Work, Life, and What I’ve Learned

by Lisa Di Luzio, Director of Marketing and Sales

Each morning, I wake up, say goodbye to my husband, and then I head home and see my family.

No, I’m not living some sort of double life. I’ve been the Director of Marketing & Sales here at Erie Events for five years now, and for me, the Bayfront Convention Center feels like home, and the people I work with feel like family.

It’s truly a pleasure being here. You’re surrounded by a lot of great people. Here at the Bayfront Convention Center and at our other Erie Events locations, we have some of the best employees the area has to offer. In my years here and in my 23 years at the Bel-Air, I’ve learned a few things about work, relationships at work, and life in general that I would like to share. I don’t think I know it all, but I’ve certainly been through a lot!

Be Comfortable with the Uncomfortable – No two weeks, two days, or even two minutes are the same at the Bayfront Convention Center. We consistently have meetings, conferences, conventions, dinners and other events that our team is involved in. The staff has to be comfortable with the uncomfortable and be open to change. Our constant is change, and especially when we have multiple events, we have to leave our comfort zones. That might mean assisting with set up, tear down, being out on the floor, and more.

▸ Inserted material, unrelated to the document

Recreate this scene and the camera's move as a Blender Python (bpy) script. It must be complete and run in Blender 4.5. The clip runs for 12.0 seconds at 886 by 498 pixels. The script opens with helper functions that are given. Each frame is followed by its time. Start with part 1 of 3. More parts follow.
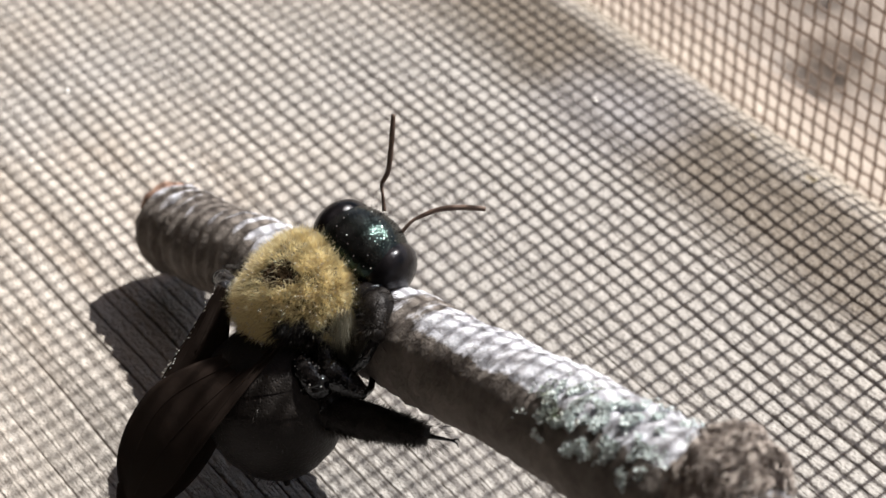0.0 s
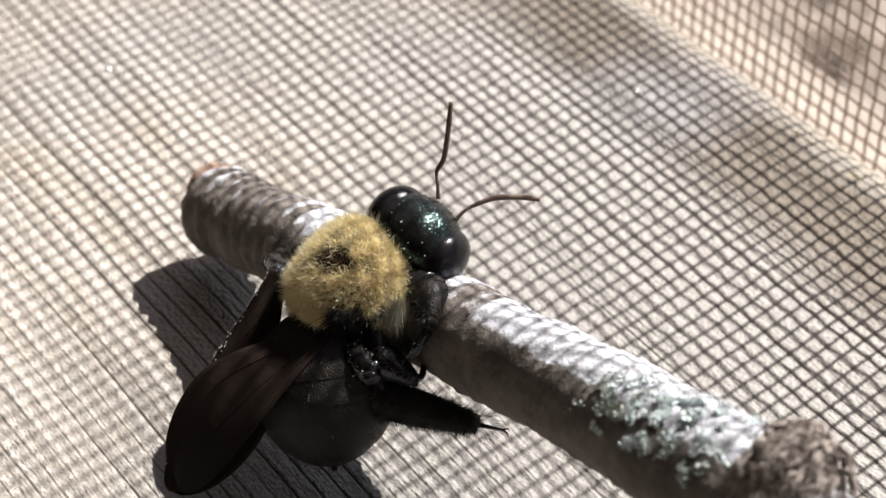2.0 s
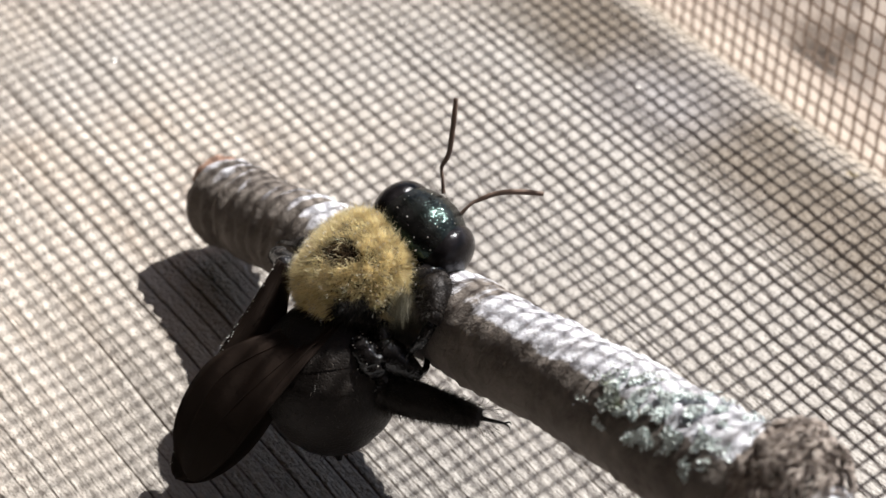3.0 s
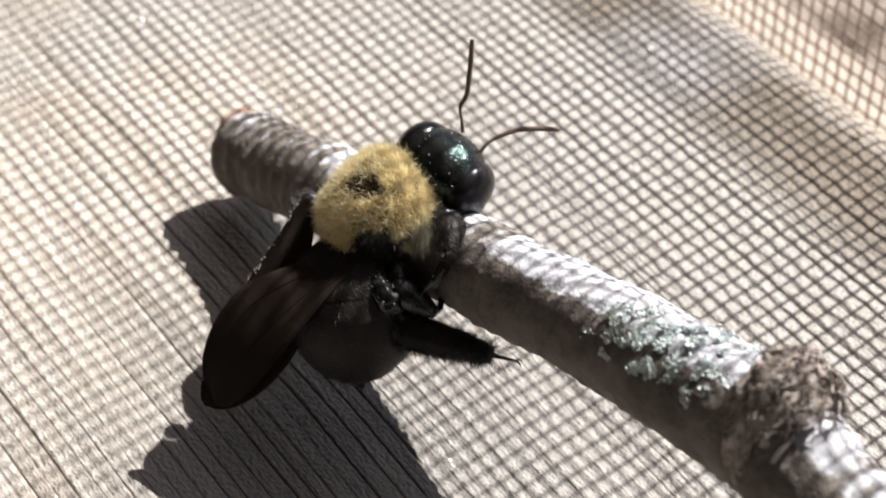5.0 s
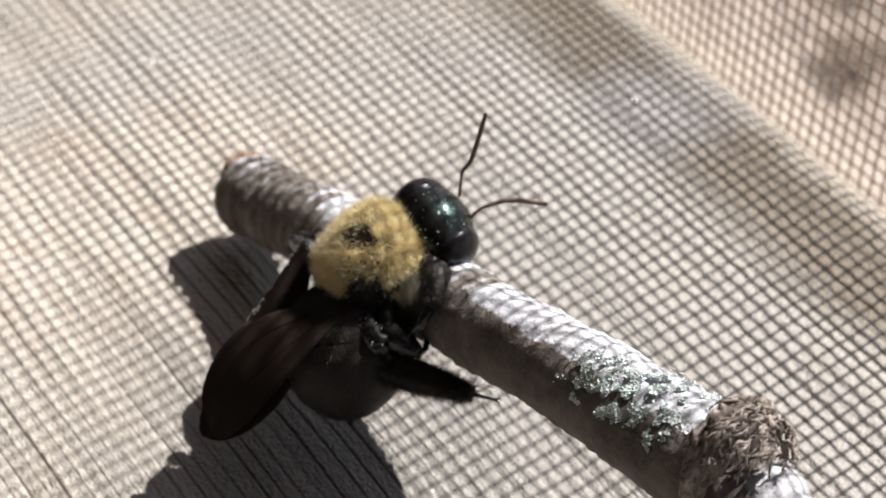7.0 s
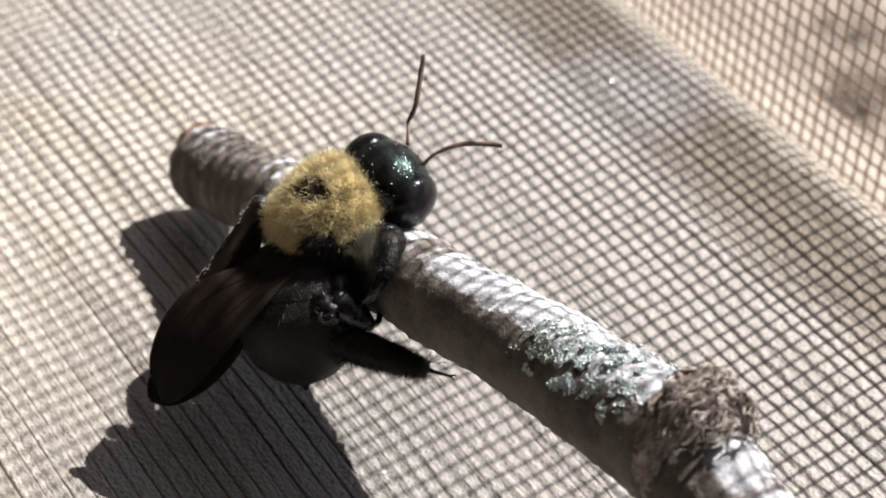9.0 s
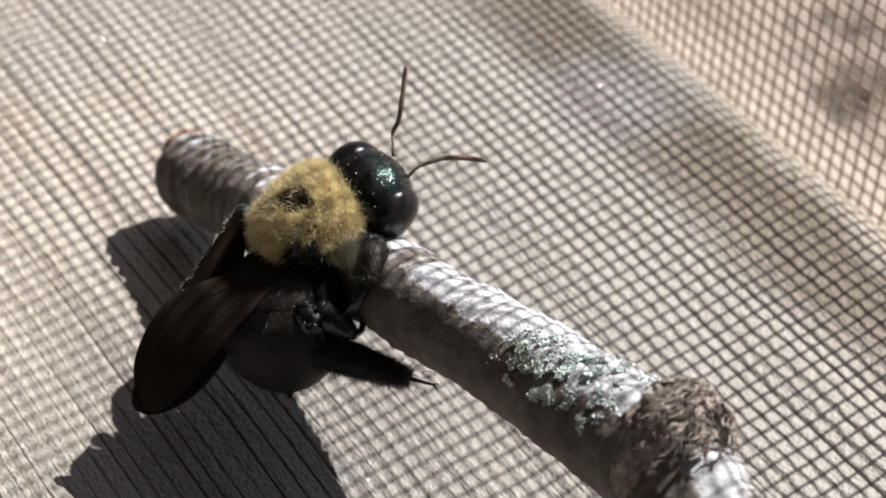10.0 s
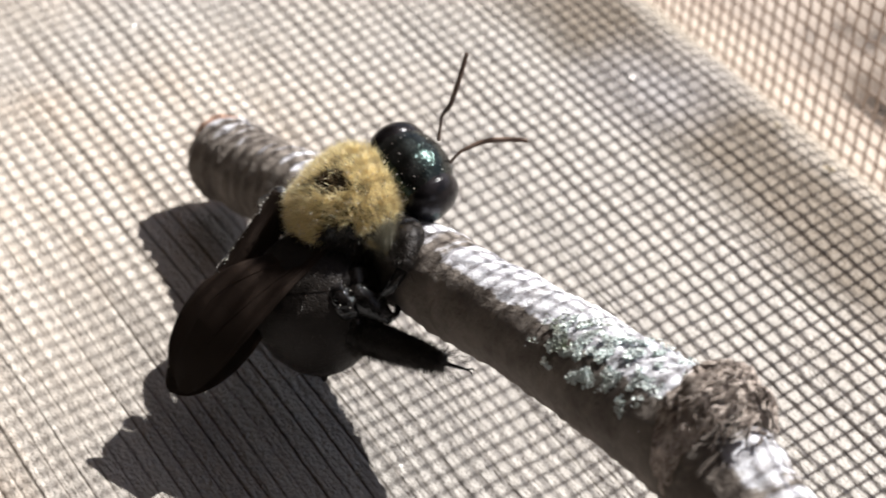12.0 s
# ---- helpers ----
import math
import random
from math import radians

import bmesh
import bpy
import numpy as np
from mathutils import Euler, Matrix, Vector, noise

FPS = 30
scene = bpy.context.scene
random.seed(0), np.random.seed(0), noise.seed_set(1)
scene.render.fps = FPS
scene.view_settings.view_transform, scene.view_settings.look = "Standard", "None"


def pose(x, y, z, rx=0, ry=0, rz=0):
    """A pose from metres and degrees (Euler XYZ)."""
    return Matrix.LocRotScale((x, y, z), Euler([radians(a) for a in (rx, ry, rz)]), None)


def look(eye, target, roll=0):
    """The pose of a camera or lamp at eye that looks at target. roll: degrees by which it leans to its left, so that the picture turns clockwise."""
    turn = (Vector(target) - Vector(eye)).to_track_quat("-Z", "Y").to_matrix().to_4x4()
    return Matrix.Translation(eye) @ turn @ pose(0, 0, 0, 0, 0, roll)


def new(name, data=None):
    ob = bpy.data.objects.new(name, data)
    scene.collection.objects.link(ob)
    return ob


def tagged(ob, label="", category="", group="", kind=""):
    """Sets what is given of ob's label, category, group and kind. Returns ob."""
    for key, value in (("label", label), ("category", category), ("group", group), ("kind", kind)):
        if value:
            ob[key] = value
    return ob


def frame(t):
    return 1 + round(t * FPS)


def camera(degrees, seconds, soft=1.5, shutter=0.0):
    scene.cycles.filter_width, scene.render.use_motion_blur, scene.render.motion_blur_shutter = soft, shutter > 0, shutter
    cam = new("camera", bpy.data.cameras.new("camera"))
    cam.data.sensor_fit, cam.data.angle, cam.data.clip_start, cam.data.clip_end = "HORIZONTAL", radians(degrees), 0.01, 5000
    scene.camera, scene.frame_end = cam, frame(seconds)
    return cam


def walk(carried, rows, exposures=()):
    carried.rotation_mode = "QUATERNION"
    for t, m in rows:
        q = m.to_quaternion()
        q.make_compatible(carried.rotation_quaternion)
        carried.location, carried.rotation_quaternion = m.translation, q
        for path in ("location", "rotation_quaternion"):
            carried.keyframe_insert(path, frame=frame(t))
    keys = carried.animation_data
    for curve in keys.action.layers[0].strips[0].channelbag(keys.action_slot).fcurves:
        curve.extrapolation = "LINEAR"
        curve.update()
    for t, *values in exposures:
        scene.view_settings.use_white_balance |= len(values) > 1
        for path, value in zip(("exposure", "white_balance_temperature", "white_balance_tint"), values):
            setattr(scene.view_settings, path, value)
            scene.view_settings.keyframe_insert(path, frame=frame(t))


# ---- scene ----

During my time at the Bel-Air, I had a moment where I didn’t want to accept change. A superior had me read “Who Moved My Cheese? An Amazing Way to Deal with Change in Your Work and in Your Life” by Dr. Spencer Johnson and it changed my outlook on change. I highly recommend the book!

Even within our staff we’ve had to be comfortable with change. Since January 1, I’ve re-transitioned an employee, developed others, and hired a new event coordinator. Through all of it, our staff has been amazing.

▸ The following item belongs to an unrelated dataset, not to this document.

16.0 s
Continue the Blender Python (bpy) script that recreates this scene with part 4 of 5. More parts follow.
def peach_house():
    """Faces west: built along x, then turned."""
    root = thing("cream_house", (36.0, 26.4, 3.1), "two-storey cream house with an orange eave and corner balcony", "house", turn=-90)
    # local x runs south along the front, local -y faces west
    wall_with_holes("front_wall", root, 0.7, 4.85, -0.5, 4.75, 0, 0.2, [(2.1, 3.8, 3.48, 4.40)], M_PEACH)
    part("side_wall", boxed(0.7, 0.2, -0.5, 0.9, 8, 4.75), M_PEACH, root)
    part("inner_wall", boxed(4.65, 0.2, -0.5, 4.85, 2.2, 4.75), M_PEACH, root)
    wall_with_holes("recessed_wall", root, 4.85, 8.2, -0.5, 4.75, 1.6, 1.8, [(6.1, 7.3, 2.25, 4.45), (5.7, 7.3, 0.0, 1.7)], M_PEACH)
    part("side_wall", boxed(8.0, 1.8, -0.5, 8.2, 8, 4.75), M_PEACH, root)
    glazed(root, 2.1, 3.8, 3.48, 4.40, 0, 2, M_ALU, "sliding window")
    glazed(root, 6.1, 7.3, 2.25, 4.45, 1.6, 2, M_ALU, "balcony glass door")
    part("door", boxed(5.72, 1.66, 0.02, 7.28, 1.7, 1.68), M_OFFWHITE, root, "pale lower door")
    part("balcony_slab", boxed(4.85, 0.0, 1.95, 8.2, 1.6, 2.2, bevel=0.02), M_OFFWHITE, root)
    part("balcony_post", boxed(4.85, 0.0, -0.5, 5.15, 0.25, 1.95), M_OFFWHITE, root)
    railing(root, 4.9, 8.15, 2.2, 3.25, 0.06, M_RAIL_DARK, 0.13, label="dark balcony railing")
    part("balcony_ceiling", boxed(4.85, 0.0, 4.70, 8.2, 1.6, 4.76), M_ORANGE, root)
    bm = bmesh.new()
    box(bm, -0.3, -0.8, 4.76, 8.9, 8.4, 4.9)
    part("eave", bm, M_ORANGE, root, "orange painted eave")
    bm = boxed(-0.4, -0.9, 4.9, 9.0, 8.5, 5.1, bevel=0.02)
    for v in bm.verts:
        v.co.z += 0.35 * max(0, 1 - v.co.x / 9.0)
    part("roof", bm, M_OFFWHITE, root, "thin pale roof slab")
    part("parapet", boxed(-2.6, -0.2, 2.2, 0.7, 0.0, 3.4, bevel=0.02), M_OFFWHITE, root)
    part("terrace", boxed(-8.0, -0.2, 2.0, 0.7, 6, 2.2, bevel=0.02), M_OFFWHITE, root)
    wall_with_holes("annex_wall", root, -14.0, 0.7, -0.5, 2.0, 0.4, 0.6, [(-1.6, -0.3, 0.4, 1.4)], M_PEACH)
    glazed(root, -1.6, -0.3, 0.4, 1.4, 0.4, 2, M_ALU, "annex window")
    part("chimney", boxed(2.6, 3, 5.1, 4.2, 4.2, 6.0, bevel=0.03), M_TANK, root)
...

Respect Your Employees and Build a Relationship – As I mentioned earlier, my Bayfront Convention Center family feels like family just as much as my real family. But it doesn’t become like that overnight. There’s a few elements that go into it. The people I work with here mean the world to me. We have a close relationship, but the respect is also good. I set the tone right out of the gate with an open-door policy. I don’t do drama – if there’s a problem, I’m here to talk. I’m of the mindset that you go right to the top with problems. But when you come with a problem, also come with a solution. It’s easy to have an issue, but it’s more productive to also have an idea of how to solve it.

We have an open and communal area, so good, bad, and otherwise, it’s all out there! When something happens, good or bad, we make sure to let it be known and use it in the future. As an example, we had Kwik Fill come in for a convention last week. It was a home run and the client described it as “perfect.” So when Country Fair came in this week, we were able to use that as an example and have a blueprint for how to provide them with their own “perfect” experience.

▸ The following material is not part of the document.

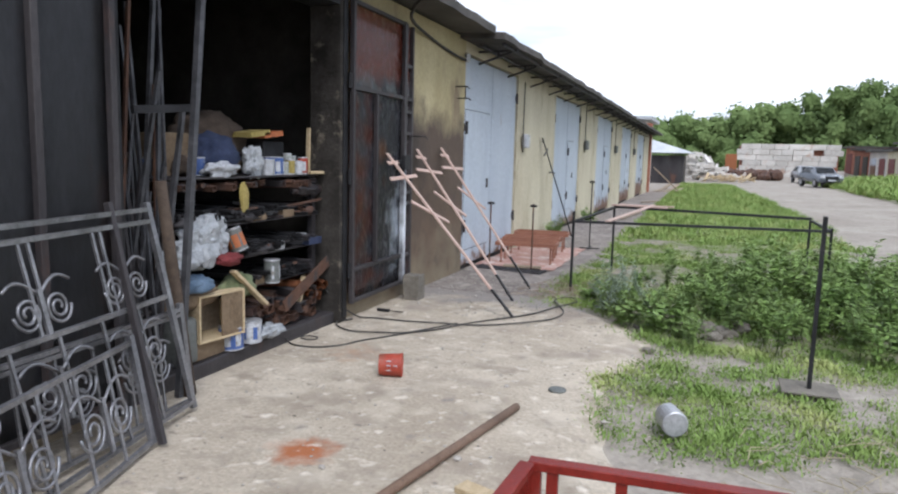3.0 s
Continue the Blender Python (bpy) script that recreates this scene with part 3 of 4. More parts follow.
def fence_panel(foot, up, along, width, label, levels, scroll_rows, picket_rows):
    """A leaning panel: foot is its near lower corner, along its bottom rail, up its leaning side; levels are the rails' shares of the height."""
    t = thing("fence_panel", foot, label, "wrought fence", "wrought fence panels")
    u, v = Vector(along).normalized(), Vector(up)
    H = v.length
    v.normalize()

    def bar(name, a, b, w=0.018):
        bm = bmesh.new()
        beam(bm, u * a[0] + v * a[1], u * b[0] + v * b[1], w, w)
        part(name, bm, GREY_STEEL, t)

    bar("post", (0, 0), (0, H + 0.04), 0.032)
    bar("post", (width, 0), (width, H + 0.04), 0.032)
    for z in levels:
        bar("rail", (0.017, z * H), (width - 0.017, z * H), 0.024)
    for lo, hi, step, pair in picket_rows:
        for k in range(1, int(width / step) + 1):
            for x in (k * step - pair, k * step + pair) if pair else (k * step,):
                if x < width - 0.03:
                    bar("picket", (x, lo * H + 0.013), (x, hi * H - 0.013), 0.014)
    for z, size in scroll_rows:
        for k in range(int(width / 0.62) + 1):
            x = 0.36 + k * 0.62
            if x + 2.4 * size > width + 0.1:
                continue
            for side in (-1, 1):
                c = u * (x + side * size * 1.15) + v * z
                bm = bmesh.new()
                tube(bm, spiral(c, size, 2.1, u * side, v, -1, 34), 0.0085, 6)
                part("scroll", bm, GREY_STEEL, t, smooth=True)
                bm = bmesh.new()
                tube(bm, [u * (x + side * (size * 0.15 + size * 2.3 * q)) + v * (z + size * (1.0 + 0.75 * math.sin(q * 2.6))) for q in [k2 / 12 for k2 in range(13)]], 0.0085, 6)
                part("arch", bm, GREY_STEEL, t, smooth=True)
            bar("spindle", (x, z - size * 1.4), (x, z + size * 1.2), 0.02)
    return t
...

My management style has been to let my employees do their job. It sounds simple, and it is when done right. That means no micromanaging. I empower everyone to make choice and do their job, though it all comes across my desk eventually.

In the end, everyone who knows me knows I’m a “kumbaya” type of person. I’m high energy, I get excited about my work, and as I’ve been told, I always have that patented Lisa smile on. We all work hard to respect each other and have an open work environment. We spend so much time here, you better darn well get along!

Appreciate Your Clientele and Build Relationships – The common denominator we all have here is doing what’s right by our building and by the client.  We have a clientele that we’re blessed with. It’s awesome to walk in and out of here each day knowing that you were able to provide an experience for everyone who came in.

When we have weddings, galas, conventions – that’s when we network and build relationships. Our location and our building help us to sell, certainly, but our relationships with people are what makes the difference. It’s one thing to have someone fill out a survey and give us a high rating – it’s another to have them come back again and again or recommend us to others. It’s the “show, don’t tell” of event coordinating. The biggest compliment we can get is when our clients come back.

There are so many times you leave here and you can hold your head high – even if you can’t do much else because you’re physically exhausted from a long day. I am so, so lucky to have the job I have and be able to work with the people I do. I’m often the last to leave, and usually it’s dark and I’m always parked far away to keep close spots available for our guests. It gives me time to reflect as I’m walking back to my car, and only one word comes to mind at the end of my day: Wow.